▶ _INSTRUCTIONS TO FOLLOW_
Leaving out the pictures, please retype each record exactly.

═════ LISTED ENTRIES ═════

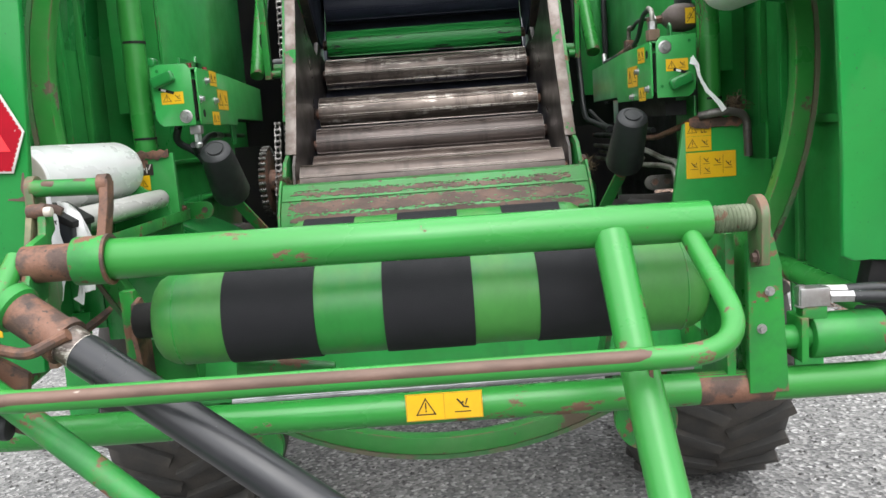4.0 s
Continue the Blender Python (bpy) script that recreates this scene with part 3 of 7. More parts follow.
# ---------------------------------------------------------------- side housings of the baler
def decal(parent, name, c, w, h, face, kind="hand", material=None, worn=False):
    """A yellow warning sticker: face 'y' looks backwards, 'x' looks inwards (towards the middle), with dark pictograms on it."""
    material = material or (M_yellow_worn if worn else M_yellow)
    c = Vector(c)
    if face == "y":
        u, nrm = Vector((1, 0, 0)), Vector((0, -1, 0))
    else:
        sgn = -1 if c.x > 0 else 1
        u, nrm = Vector((0, -sgn * 1.0, 0)), Vector((sgn, 0, 0))
        u = Vector((0, -1, 0)) if c.x > 0 else Vector((0, 1, 0))
    v = Vector((0, 0, 1))

    def quad(bm, pts, off, th=0.0006):
        lo = [bm.verts.new(c + u * a + v * b + nrm * off) for a, b in pts]
        hi = [bm.verts.new(c + u * a + v * b + nrm * (off + th)) for a, b in pts]
        k = len(pts)
        bm.faces.new(hi)
        bm.faces.new(lo)
        for i in range(k):
            bm.faces.new((lo[i], lo[(i + 1) % k], hi[(i + 1) % k], hi[i]))

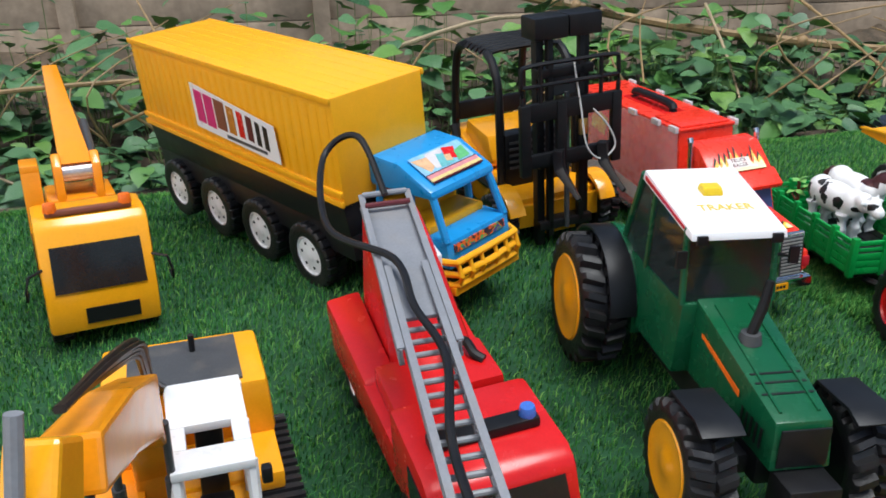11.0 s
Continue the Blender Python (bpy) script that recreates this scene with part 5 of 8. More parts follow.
# ---- forklift ----
def forklift(m):
    th = thing("forklift", m, "yellow and black toy forklift with raised black mast", "toy forklift")
    for s in (-1, 1):
        wheel(th, 0.0, s * 0.080, 0.038, 0.030, "yellow", 0.024, 18, "lug", "face")
        wheel(th, -0.165, s * 0.070, 0.034, 0.026, "yellow", 0.019, 18, "lug", "plate")
        bm = bm_new()
        pr = [(0.047 * math.cos(a), 0.040 + 0.045 * math.sin(a)) for a in [radians(q) for q in range(20, 171, 15)]] + [(0.040 * math.cos(a), 0.040 + 0.040 * math.sin(a)) for a in [radians(q) for q in range(170, 19, -15)]]
        prism(bm, pr, min(s * 0.058, s * 0.082), max(s * 0.058, s * 0.082))
        part("front_fender", bm, "yellow", th, bevel=0.001)
        # cage posts
        for p in ([(-0.195, s * 0.058, 0.115), (-0.190, s * 0.056, 0.200), (-0.176, s * 0.055, 0.242), (-0.150, s * 0.055, 0.254)], [(-0.030, s * 0.060, 0.060), (-0.034, s * 0.058, 0.200), (-0.052, s * 0.056, 0.240), (-0.074, s * 0.055, 0.254)]):
            bm = bm_new()
            path(bm, curve_points(p, 4), 0.0062, 8)
            part("cage_post", bm, "black", th)
        bm = bm_new()
        path(bm, curve_points([(-0.185, s * 0.064, 0.125), (-0.160, s * 0.066, 0.092), (-0.110, s * 0.067, 0.074), (-0.030, s * 0.067, 0.072)], 5), 0.0075, 8)
        part("body_trim", bm, "black", th, "black curved body trim")
    bm = bm_new()
    prism(bm, [(-0.215, 0.040), (-0.200, 0.028), (-0.040, 0.022), (0.020, 0.026), (0.020, 0.070), (-0.045, 0.076), (-0.100, 0.080), (-0.165, 0.112), (-0.205, 0.122), (-0.218, 0.090)], -0.062, 0.062)
    part("body", bm, "yellow", th, bevel=0.005)
    bm = bm_new()
    prism(bm, [(-0.180, 0.108), (-0.090, 0.080), (-0.080, 0.095), (-0.096, 0.128), (-0.170, 0.136)], -0.050, 0.050)
    part("engine_cover", bm, "yellow", th, bevel=0.005)
    bits(th, "rear_panel", [(-0.196, -0.188, -0.054, 0.054, 0.130, 0.158)], "black", bevel=0.003)
    bits(th, "instrument_box", [(-0.050, -0.022, -0.056, 0.030, 0.072, 0.150)], "black", "black louvred instrument box", bevel=0.004)
    bits(th, "louvre", [(-0.0215, -0.020, -0.050, 0.020, 0.100 + 0.009 * k, 0.1035 + 0.009 * k) for k in range(5)], "dark_grey", bevel=0)
    for k in range(7):
        x = -0.160 + 0.015 * k
        bm = bm_new()
        path(bm, curve_points([(x, -0.056, 0.250), (x + 0.002, -0.040, 0.258), (x + 0.002, 0.040, 0.258), (x, 0.056, 0.250)], 4), 0.0036, 6)
        part("cage_bar", bm, "black", th)
    # mast
    for s in (-1, 1):
        bits(th, "mast_rail", [(0.026, 0.040, min(s * 0.028, s * 0.039), max(s * 0.028, s * 0.039), 0.004, 0.289), (0.040, 0.050, min(s * 0.019, s * 0.027), max(s * 0.019, s * 0.027), 0.020, 0.2895)], "black", "black mast rail", bevel=0.0015)
    bits(th, "mast_head", [(0.016, 0.056, -0.048, 0.000, 0.290, 0.318), (0.016, 0.056, 0.001, 0.048, 0.290, 0.318)], "black", "black mast head block", bevel=0.003)
    bits(th, "crossbar", [(0.028, 0.050, -0.040, 0.040, z, z + 0.012) for z in (0.030, 0.120, 0.240)], "black", bevel=0.001)
    bits(th, "mast_plate", [(0.041, 0.044, -0.016, 0.016, 0.215, 0.255)], "dark_grey", bevel=0.001)
    bits(th, "front_plate", [(0.020, 0.028, -0.062, 0.062, 0.030, 0.062), (0.028, 0.034, -0.030, 0.034, 0.018, 0.034)], "yellow", bevel=0.001)
    # carriage and backrest
    bits(th, "carriage_plate", [(0.056, 0.064, -0.072, 0.072, 0.190, 0.214), (0.056, 0.064, -0.066, 0.066, 0.128, 0.146), (0.056, 0.066, -0.022, -0.008, 0.110, 0.214)], "black", bevel=0.0015)
    for s in (-1, 1):
        bits(th, "carriage_post", [(0.056, 0.066, min(s * 0.060, s * 0.074), max(s * 0.060, s * 0.074), 0.118, 0.214)], "black", bevel=0.002)
        rail(th, curve_points([(0.061, s * 0.070, 0.212), (0.061, s * 0.070, 0.252), (0.061, s * 0.062, 0.262), (0.061, s * 0.0, 0.263)], 3), 0.0030, name="backrest_frame")
        bm = bm_new()
        cyl(bm, (0.061, s * 0.044, 0.212), (0.061, s * 0.044, 0.262), 0.0028, 8)
        part("backrest_bar", bm, "black", th)
    bm = bm_new()
    cyl(bm, (0.061, -0.070, 0.236), (0.061, 0.070, 0.236), 0.0028, 8)
    part("backrest_bar", bm, "black", th)
    for y in (-0.022, 0.044):
        bm = bm_new()
        path(bm, curve_points([(0.068, y, 0.150), (0.070, y, 0.128), (0.080, y, 0.118), (0.122, y, 0.098)], 4), [0.009] * 8 + [0.008, 0.007, 0.006, 0.005, 0.004], 4)
        part("fork", bm, "black", th, "black fork tine", bevel=0.0008)
    bm = bm_new()
    path(bm, curve_points([(0.050, 0.010, 0.26), (0.066, 0.012, 0.20), (0.075, 0.016, 0.150), (0.072, 0.040, 0.128), (0.070, 0.062, 0.142), (0.068, 0.052, 0.170), (0.067, 0.030, 0.196)], 6), 0.0013, 6)
    part("cord", bm, "string", th, "loose white cord")
    bits(th, "brass_block", [(0.066, 0.070, 0.008, 0.020, 0.165, 0.186)], "brass", bevel=0.001)
    bm = bm_new()
    cyl(bm, (0.050, 0.0, 0.03), (0.050, 0.0, 0.22), 0.0036, 10)
    part("lift_ram", bm, "dark_grey", th)
    return th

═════

▶ _THE REPLY_
4.0 s
Continue the Blender Python (bpy) script that recreates this scene with part 3 of 7. More parts follow.
# ---------------------------------------------------------------- side housings of the baler
def decal(parent, name, c, w, h, face, kind="hand", material=None, worn=False):
    """A yellow warning sticker: face 'y' looks backwards, 'x' looks inwards (towards the middle), with dark pictograms on it."""
    material = material or (M_yellow_worn if worn else M_yellow)
    c = Vector(c)
    if face == "y":
        u, nrm = Vector((1, 0, 0)), Vector((0, -1, 0))
    else:
        sgn = -1 if c.x > 0 else 1
        u, nrm = Vector((0, -sgn * 1.0, 0)), Vector((sgn, 0, 0))
        u = Vector((0, -1, 0)) if c.x > 0 else Vector((0, 1, 0))
    v = Vector((0, 0, 1))

    def quad(bm, pts, off, th=0.0006):
        lo = [bm.verts.new(c + u * a + v * b + nrm * off) for a, b in pts]
        hi = [bm.verts.new(c + u * a + v * b + nrm * (off + th)) for a, b in pts]
        k = len(pts)
        bm.faces.new(hi)
        bm.faces.new(lo)
        for i in range(k):
            bm.faces.new((lo[i], lo[(i + 1) % k], hi[(i + 1) % k], hi[i]))

11.0 s
Continue the Blender Python (bpy) script that recreates this scene with part 5 of 8. More parts follow.
# ---- forklift ----
def forklift(m):
    th = thing("forklift", m, "yellow and black toy forklift with raised black mast", "toy forklift")
    for s in (-1, 1):
        wheel(th, 0.0, s * 0.080, 0.038, 0.030, "yellow", 0.024, 18, "lug", "face")
        wheel(th, -0.165, s * 0.070, 0.034, 0.026, "yellow", 0.019, 18, "lug", "plate")
        bm = bm_new()
        pr = [(0.047 * math.cos(a), 0.040 + 0.045 * math.sin(a)) for a in [radians(q) for q in range(20, 171, 15)]] + [(0.040 * math.cos(a), 0.040 + 0.040 * math.sin(a)) for a in [radians(q) for q in range(170, 19, -15)]]
        prism(bm, pr, min(s * 0.058, s * 0.082), max(s * 0.058, s * 0.082))
        part("front_fender", bm, "yellow", th, bevel=0.001)
        # cage posts
        for p in ([(-0.195, s * 0.058, 0.115), (-0.190, s * 0.056, 0.200), (-0.176, s * 0.055, 0.242), (-0.150, s * 0.055, 0.254)], [(-0.030, s * 0.060, 0.060), (-0.034, s * 0.058, 0.200), (-0.052, s * 0.056, 0.240), (-0.074, s * 0.055, 0.254)]):
            bm = bm_new()
            path(bm, curve_points(p, 4), 0.0062, 8)
            part("cage_post", bm, "black", th)
        bm = bm_new()
        path(bm, curve_points([(-0.185, s * 0.064, 0.125), (-0.160, s * 0.066, 0.092), (-0.110, s * 0.067, 0.074), (-0.030, s * 0.067, 0.072)], 5), 0.0075, 8)
        part("body_trim", bm, "black", th, "black curved body trim")
    bm = bm_new()
    prism(bm, [(-0.215, 0.040), (-0.200, 0.028), (-0.040, 0.022), (0.020, 0.026), (0.020, 0.070), (-0.045, 0.076), (-0.100, 0.080), (-0.165, 0.112), (-0.205, 0.122), (-0.218, 0.090)], -0.062, 0.062)
    part("body", bm, "yellow", th, bevel=0.005)
    bm = bm_new()
    prism(bm, [(-0.180, 0.108), (-0.090, 0.080), (-0.080, 0.095), (-0.096, 0.128), (-0.170, 0.136)], -0.050, 0.050)
    part("engine_cover", bm, "yellow", th, bevel=0.005)
    bits(th, "rear_panel", [(-0.196, -0.188, -0.054, 0.054, 0.130, 0.158)], "black", bevel=0.003)
    bits(th, "instrument_box", [(-0.050, -0.022, -0.056, 0.030, 0.072, 0.150)], "black", "black louvred instrument box", bevel=0.004)
    bits(th, "louvre", [(-0.0215, -0.020, -0.050, 0.020, 0.100 + 0.009 * k, 0.1035 + 0.009 * k) for k in range(5)], "dark_grey", bevel=0)
    for k in range(7):
        x = -0.160 + 0.015 * k
        bm = bm_new()
        path(bm, curve_points([(x, -0.056, 0.250), (x + 0.002, -0.040, 0.258), (x + 0.002, 0.040, 0.258), (x, 0.056, 0.250)], 4), 0.0036, 6)
        part("cage_bar", bm, "black", th)
    # mast
    for s in (-1, 1):
        bits(th, "mast_rail", [(0.026, 0.040, min(s * 0.028, s * 0.039), max(s * 0.028, s * 0.039), 0.004, 0.289), (0.040, 0.050, min(s * 0.019, s * 0.027), max(s * 0.019, s * 0.027), 0.020, 0.2895)], "black", "black mast rail", bevel=0.0015)
    bits(th, "mast_head", [(0.016, 0.056, -0.048, 0.000, 0.290, 0.318), (0.016, 0.056, 0.001, 0.048, 0.290, 0.318)], "black", "black mast head block", bevel=0.003)
    bits(th, "crossbar", [(0.028, 0.050, -0.040, 0.040, z, z + 0.012) for z in (0.030, 0.120, 0.240)], "black", bevel=0.001)
    bits(th, "mast_plate", [(0.041, 0.044, -0.016, 0.016, 0.215, 0.255)], "dark_grey", bevel=0.001)
    bits(th, "front_plate", [(0.020, 0.028, -0.062, 0.062, 0.030, 0.062), (0.028, 0.034, -0.030, 0.034, 0.018, 0.034)], "yellow", bevel=0.001)
    # carriage and backrest
    bits(th, "carriage_plate", [(0.056, 0.064, -0.072, 0.072, 0.190, 0.214), (0.056, 0.064, -0.066, 0.066, 0.128, 0.146), (0.056, 0.066, -0.022, -0.008, 0.110, 0.214)], "black", bevel=0.0015)
    for s in (-1, 1):
        bits(th, "carriage_post", [(0.056, 0.066, min(s * 0.060, s * 0.074), max(s * 0.060, s * 0.074), 0.118, 0.214)], "black", bevel=0.002)
        rail(th, curve_points([(0.061, s * 0.070, 0.212), (0.061, s * 0.070, 0.252), (0.061, s * 0.062, 0.262), (0.061, s * 0.0, 0.263)], 3), 0.0030, name="backrest_frame")
        bm = bm_new()
        cyl(bm, (0.061, s * 0.044, 0.212), (0.061, s * 0.044, 0.262), 0.0028, 8)
        part("backrest_bar", bm, "black", th)
    bm = bm_new()
    cyl(bm, (0.061, -0.070, 0.236), (0.061, 0.070, 0.236), 0.0028, 8)
    part("backrest_bar", bm, "black", th)
    for y in (-0.022, 0.044):
        bm = bm_new()
        path(bm, curve_points([(0.068, y, 0.150), (0.070, y, 0.128), (0.080, y, 0.118), (0.122, y, 0.098)], 4), [0.009] * 8 + [0.008, 0.007, 0.006, 0.005, 0.004], 4)
        part("fork", bm, "black", th, "black fork tine", bevel=0.0008)
    bm = bm_new()
    path(bm, curve_points([(0.050, 0.010, 0.26), (0.066, 0.012, 0.20), (0.075, 0.016, 0.150), (0.072, 0.040, 0.128), (0.070, 0.062, 0.142), (0.068, 0.052, 0.170), (0.067, 0.030, 0.196)], 6), 0.0013, 6)
    part("cord", bm, "string", th, "loose white cord")
    bits(th, "brass_block", [(0.066, 0.070, 0.008, 0.020, 0.165, 0.186)], "brass", bevel=0.001)
    bm = bm_new()
    cyl(bm, (0.050, 0.0, 0.03), (0.050, 0.0, 0.22), 0.0036, 10)
    part("lift_ram", bm, "dark_grey", th)
    return th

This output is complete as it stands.